Tag: Hyde Park Bank
You Can’t Go Home Again
by Bill Ivory Larson on Jan.28, 2010, under Memories of My Mother
Have you guys noticed the retro Pepsi commercials hittin’ the airwaves? Seems Pepsi and Mountain Dew “Throwback” sodas are available through the end of February featuring the same original formulas and real sugar.
Even though I am now a devout Coca-Cola drinker I was taken back to very fond memories of the Pepsi I drank growing up as a kid, finding spare change with my mom and going to the liquor store or the corner store to get ourselves a Pepsi to split.
Back then Pepsi and other soft drinks were in heavy but beautiful long bottles. They came in eight packs and you had to pay deposits on the bottles (even more incentive to get you to bring them back to the stores). You had to have bottle openers to even open them. But no matter how much they weighed and no matter how much a pain-in-the-ass they were to carry with bags of groceries, there was nothing – NOTHING – like opening up an ice-cold Pepsi and having good times talking with my Mama.
I still remember the light cloud of white that appeared at the tops of the bottles when you’d open them. And blowing it away before you’d take the first swig made a cool “whoosh” sound over the bottle’s opening. Then the taste of it, the sweet taste of Pepsi, was like a drug. But more so it was something my mom and I did together. Finding that loose change was incredible. We didn’t have money growing up but we had fun and we could always enjoy a Pepsi together.
Sometimes we’d take bottles of Pepsi to our favorite spot on 53rd Street in Hyde Park (the old benches at the Hyde Park Bank), on the South Side of Chicago and crack ‘em open there. Or even take them to the park. Sometimes we’d buy cans of them and sit in the Laundromat watching the old black & white TV as our clothes dried on “inferno.” Most times, we’d have ‘em at home watching TV and talking. That was the best.

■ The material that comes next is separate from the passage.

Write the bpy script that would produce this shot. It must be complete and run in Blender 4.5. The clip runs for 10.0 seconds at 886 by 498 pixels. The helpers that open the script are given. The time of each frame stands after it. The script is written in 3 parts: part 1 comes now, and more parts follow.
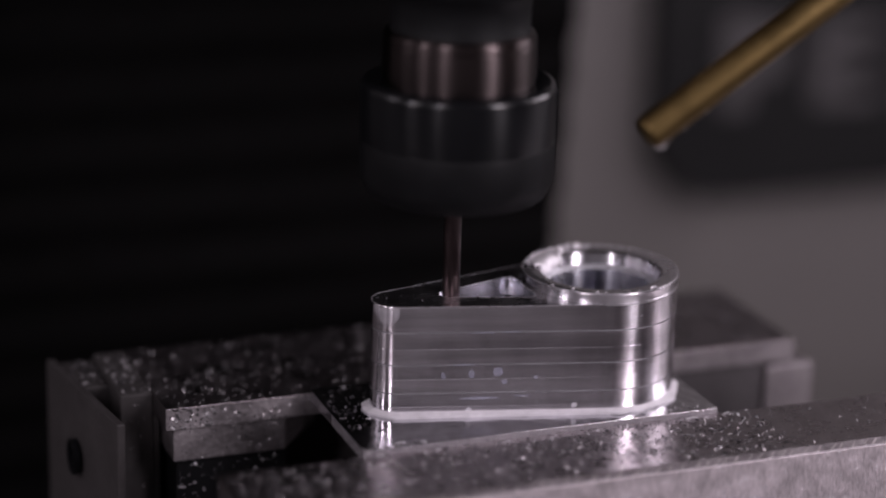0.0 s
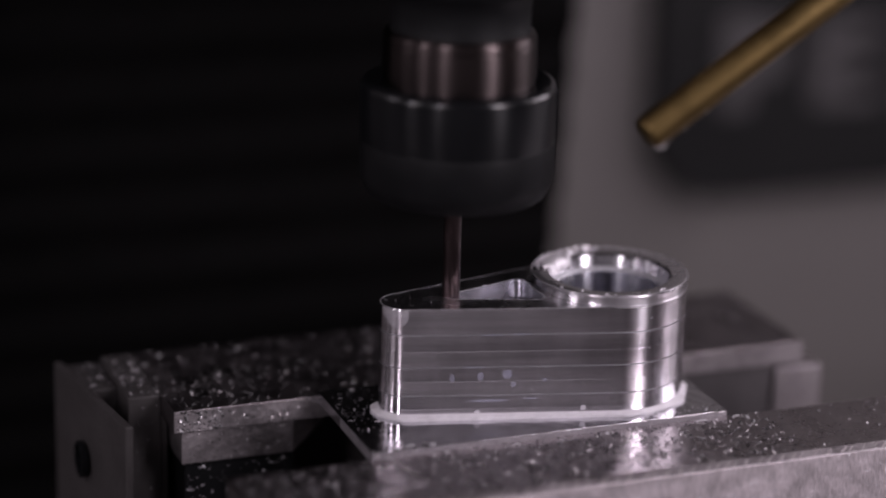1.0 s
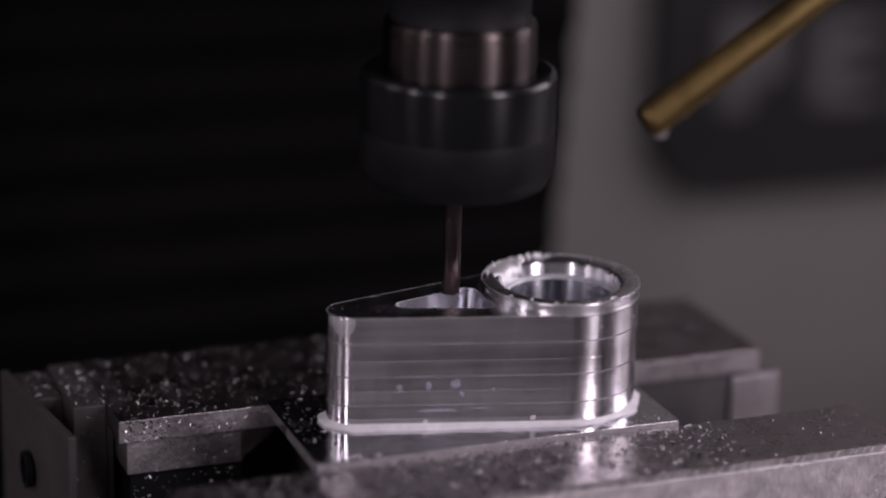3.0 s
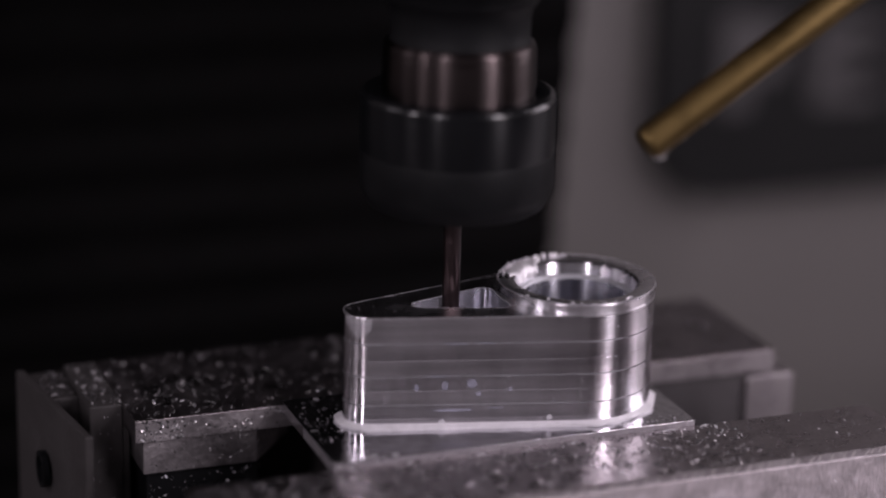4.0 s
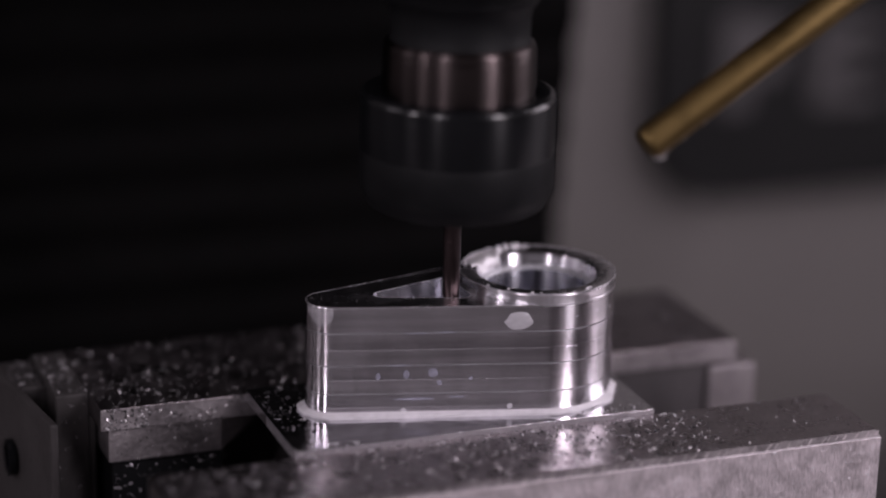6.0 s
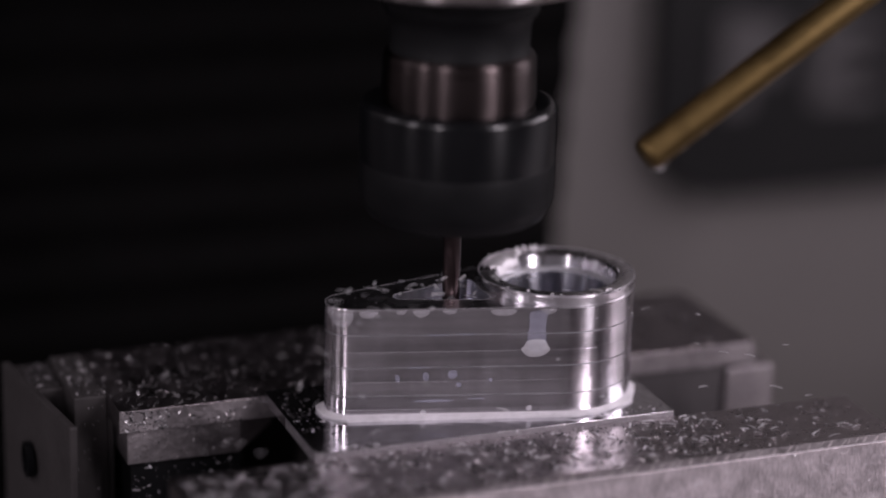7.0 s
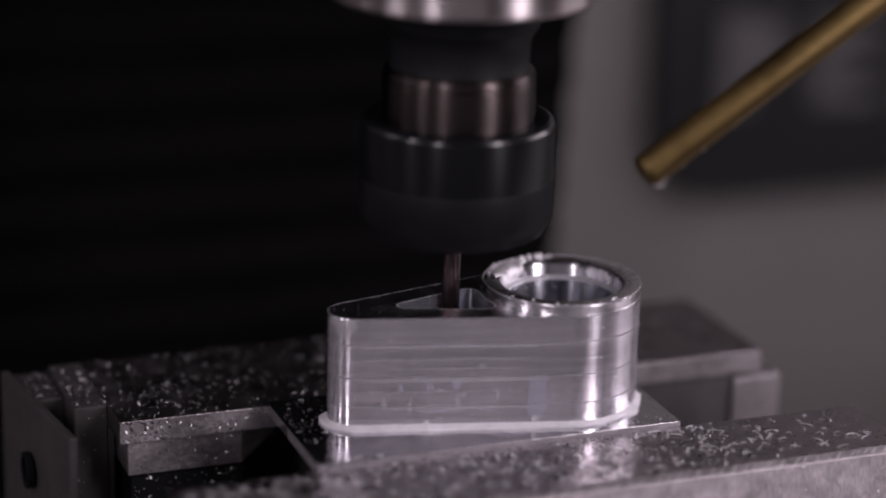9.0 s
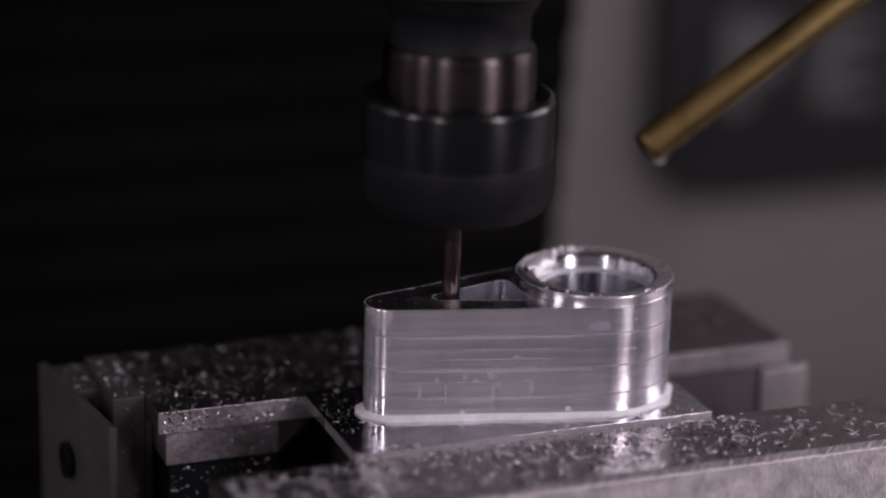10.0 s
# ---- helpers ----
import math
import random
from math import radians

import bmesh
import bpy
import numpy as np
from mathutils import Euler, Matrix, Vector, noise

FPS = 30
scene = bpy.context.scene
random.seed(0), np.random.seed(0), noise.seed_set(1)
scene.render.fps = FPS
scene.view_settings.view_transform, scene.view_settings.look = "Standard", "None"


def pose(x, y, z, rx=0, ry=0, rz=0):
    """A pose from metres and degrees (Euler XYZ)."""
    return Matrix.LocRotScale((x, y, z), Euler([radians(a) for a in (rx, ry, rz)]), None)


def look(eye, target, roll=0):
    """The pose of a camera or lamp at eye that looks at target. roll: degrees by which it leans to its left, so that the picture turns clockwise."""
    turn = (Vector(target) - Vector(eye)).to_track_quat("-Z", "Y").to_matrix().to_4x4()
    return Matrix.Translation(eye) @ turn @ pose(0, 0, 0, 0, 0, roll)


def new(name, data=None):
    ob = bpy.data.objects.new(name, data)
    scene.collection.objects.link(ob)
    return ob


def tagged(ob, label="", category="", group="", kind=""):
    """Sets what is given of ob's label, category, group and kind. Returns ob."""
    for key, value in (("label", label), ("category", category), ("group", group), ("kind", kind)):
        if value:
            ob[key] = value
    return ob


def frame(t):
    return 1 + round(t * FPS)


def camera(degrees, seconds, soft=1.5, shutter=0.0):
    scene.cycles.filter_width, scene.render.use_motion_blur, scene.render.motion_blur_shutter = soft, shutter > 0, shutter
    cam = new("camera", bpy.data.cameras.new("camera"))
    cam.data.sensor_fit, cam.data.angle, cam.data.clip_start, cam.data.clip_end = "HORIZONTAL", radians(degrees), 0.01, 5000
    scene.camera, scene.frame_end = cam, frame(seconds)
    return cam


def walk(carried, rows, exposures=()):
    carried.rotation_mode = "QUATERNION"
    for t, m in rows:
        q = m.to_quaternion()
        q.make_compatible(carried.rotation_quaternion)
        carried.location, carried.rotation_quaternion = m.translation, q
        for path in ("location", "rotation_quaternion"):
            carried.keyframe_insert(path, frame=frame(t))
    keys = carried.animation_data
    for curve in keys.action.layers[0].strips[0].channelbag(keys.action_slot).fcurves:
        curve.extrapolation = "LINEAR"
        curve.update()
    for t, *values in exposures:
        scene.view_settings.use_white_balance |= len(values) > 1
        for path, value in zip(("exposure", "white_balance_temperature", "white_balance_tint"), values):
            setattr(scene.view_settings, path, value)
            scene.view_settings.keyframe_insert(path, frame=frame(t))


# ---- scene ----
cam = camera(21.5, 10.0, soft=2.05, shutter=0.0)
MM = 0.001
EYE = pose(-0.14286, -0.36477, 0.15578, 0, 0, -21.09) @ pose(0, 0, 0, 90 - 17.8, 0, 0) @ pose(0, 0, 0, 0, 0, 1.48)
walk(cam, [(0.0, EYE), (10.0, EYE)])
cam.data.dof.use_dof = True
cam.data.dof.focus_distance = 0.4135
cam.data.dof.aperture_fstop = 4.5


# ---- light: a dim workshop sky tone, the enclosure's work lamps and an added fill panel ----
world = bpy.data.worlds.new("world")
scene.world = world
world.use_nodes = True
world.node_tree.nodes["Background"].inputs[0].default_value = (0.5, 0.47, 0.49, 1)
world.node_tree.nodes["Background"].inputs[1].default_value = 0.02
scene.view_settings.exposure = 0.08

FWD, RIGHT = Vector((0.36, 0.933, 0)), Vector((0.933, -0.36, 0))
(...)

Why am I telling you all that? Because it’s all of those memories of my mother that made me purchase one of those retro bottles of Pepsi the other day. I got the coldest one I could find (which was pretty cold). And I was so excited. This was a chance to reconnect with my childhood, my Mama, and taste a sweet soda from my kid-dom. I miss my mom so much and I was just so excited to be presented with a chance to have a comfort food and think about how alive my mom was.
But, as they say, you can’t go home again.
The long-necked glass bottles have been replaced by plastic screw-cap ones. And the taste, which seemed way sweeter, was so different than I remembered. Wasn’t this the Pepsi from my late-70s/early 80s youth? It had the same logo. It claimed to be that old formula. It brought back the best memories. But the taste wasn’t the same and I was at once sad and deflated. I wanted so bad to have that swig of Pepsi and imagine me and Mama sitting up watching something on TV talking about her day at work or what movie we’d see that coming weekend.
But you can’t go home again.
So I finished the 20-oz. bottle of Throwback Pepsi and set the bottle on the table. I sat and thought about my Mama and said to myself “Well, Ma. It’s just doesn’t taste the same.” And I could hear her in my head responding “It be like that sometimes, son.”
I guess so, but I wanted to have that smile again just one more time. Not just from the taste of Pepsi but from the look on my mom’s face when we found that change and bought them. I thought about when my beloved first (and ironically last) cat, Tiger, died how I went to get some comfort food egg rolls from my favorite childhood place and how they’d changed the recipe for those, too.
You can’t go home again.
Oh well. Some things change and some will never change. But thank God for memories. They are truly what we have when we miss our loved ones so very much. It’s been over seven months now since mom passed away and I am still heartbroken over it. The world lost a wonderful and bright star that day in June but I can still hear her wonderful voice, see her bright smile…
…and remember the “swoosh” of the Pepsi bottles we opened up together.